State-of-Charge Estimation of Lithium-Ion Battery Integrated in Electrical Vehicle Using a Long Short-Term Memory Network

Improving the accuracy of state-of-charge (SoC) estimation is crucial for electric vehicles (EVs) using Lithium-Ion batteries (LiBs). This helps users reliably predict driving range and optimize the charging process, thereby extending battery life and ensuring safety during use. However, due to temperature, driving mode, and charge-dependent electrochemical nonlinear dynamics, SoC estimation for LiB integrated with EVs remains a significant technical challenge. In particular, SoC estimation in the regions of SoC < 30% and SoC > 80% is often inaccurate due to nonlinearity and sensitivity to battery aging. Accurate estimation in these regions is crucial for making decisions regarding recharging and discharging to prolong battery life and prevent damage.
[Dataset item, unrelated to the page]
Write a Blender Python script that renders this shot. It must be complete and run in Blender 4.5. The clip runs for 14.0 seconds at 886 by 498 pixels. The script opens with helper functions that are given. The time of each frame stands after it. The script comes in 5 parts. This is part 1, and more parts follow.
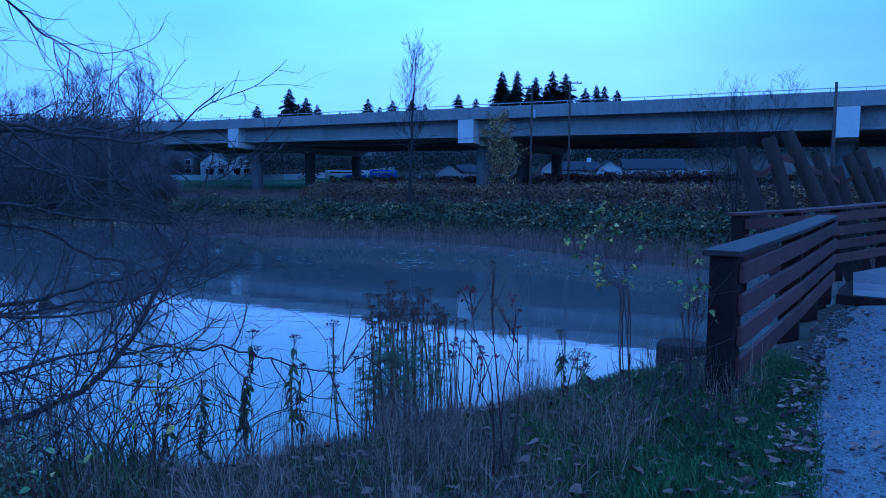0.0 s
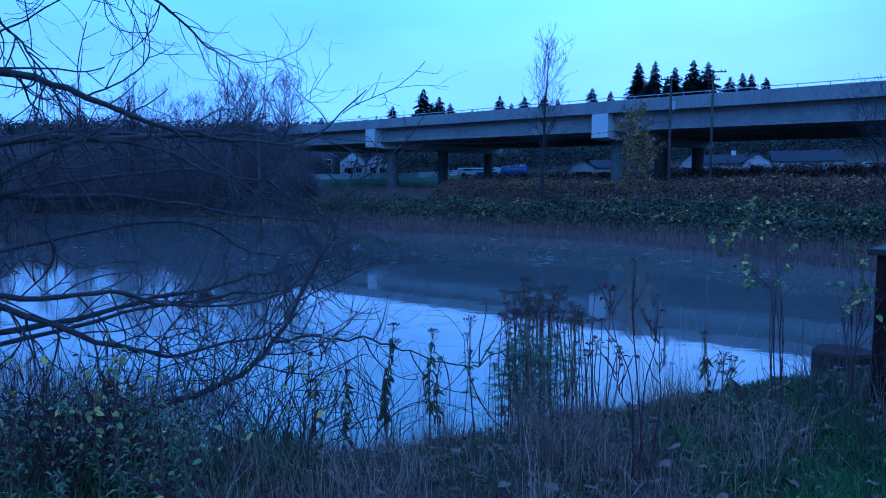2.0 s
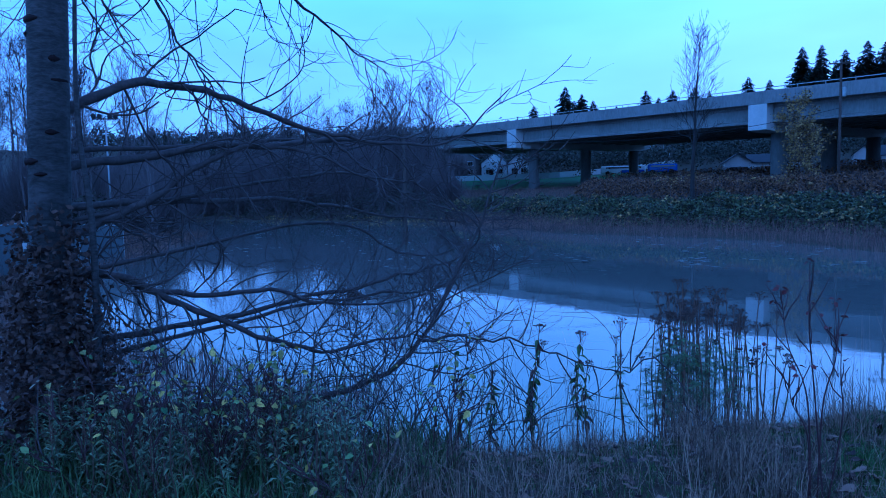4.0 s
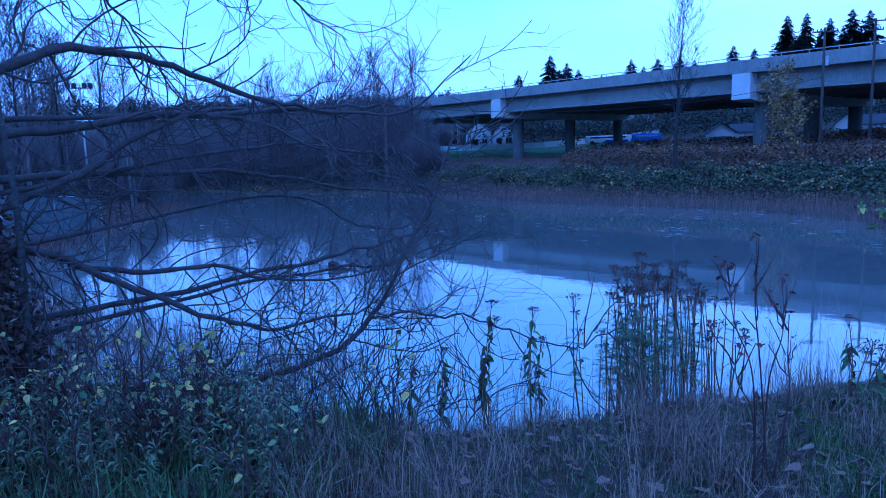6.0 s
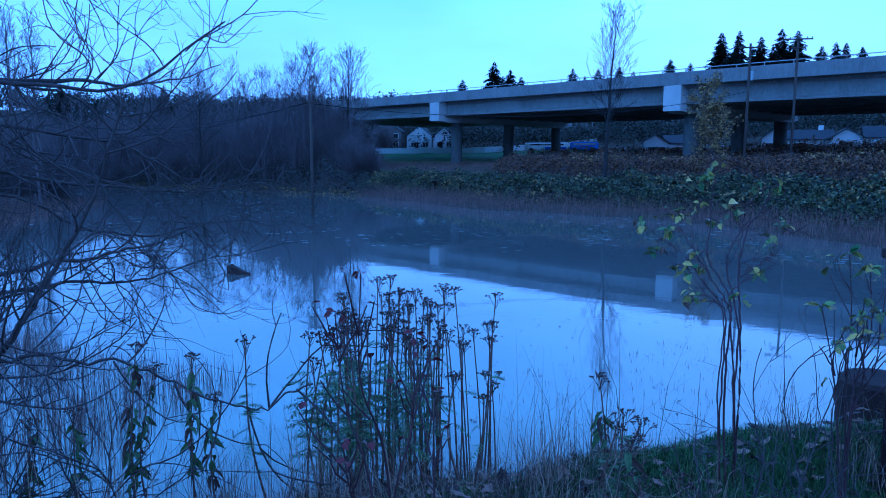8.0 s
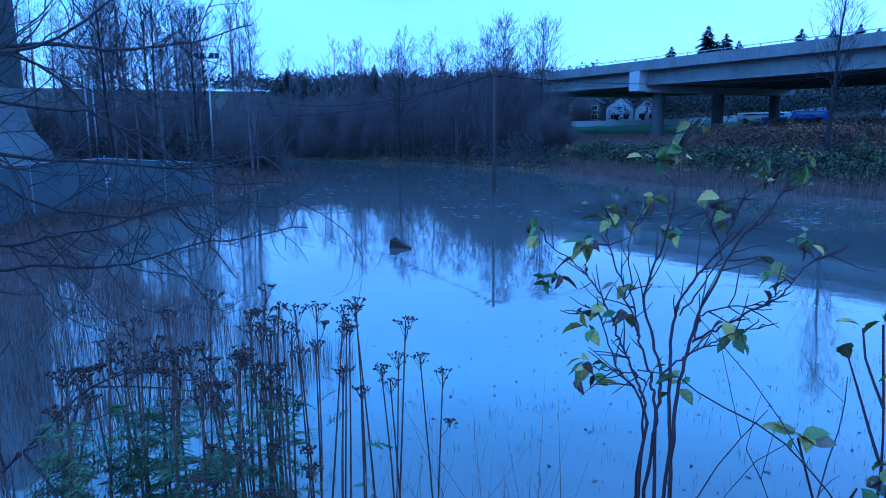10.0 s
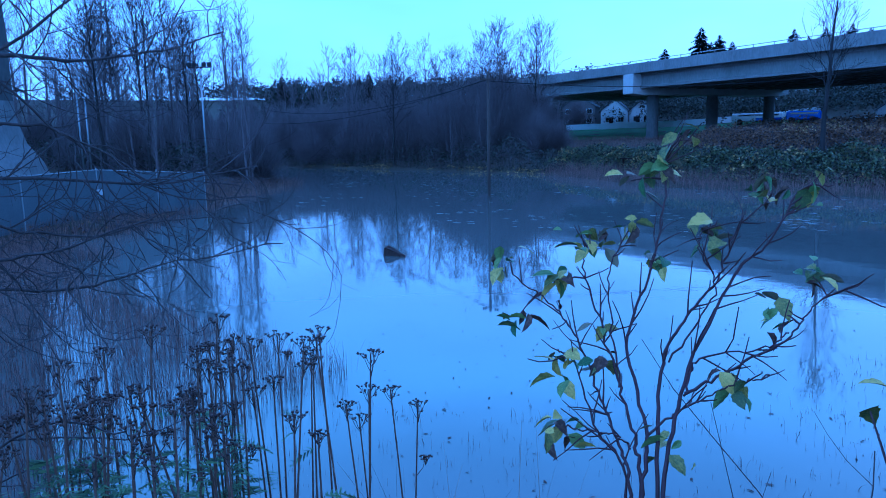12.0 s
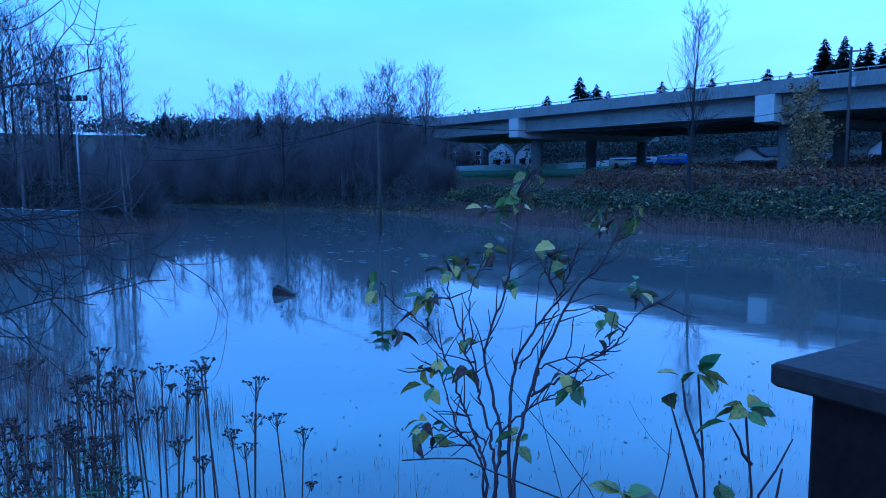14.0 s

To address this issue, this paper proposes a method for SoC estimation using a Long Short-Term Memory (LSTM) network, which is capable of retaining information on battery characteristics related to changes long term electrochemical parameter changes, such as the number of discharge cycles and the aging effects. The method utilizes practical data from 80,000 samples collected from pure electric vehicle testing under different driving modes, temperatures, and road conditions over a 30-day period. The LSTM network was optimized by adjusting the input data sequence and hidden size to minimize the number of hyperparameters. This makes it suitable for use on low-cost processors with moderate computing power. SoC estimation was evaluated across four SoC test regions: SoC < 30%, SoC > 80%, 30% <= SoC <= 80%, and 0% <= SoC <= 100%. The results were compared with feedforward neural network (FNN) and convolutional neural network (CNN). Despite having a configuration with a hidden size of 96 and a single layer, the LSTM model achieved estimation accuracy with RMSE = 0.0106, MAE = 0.0077, and MAPE = 1.4116%.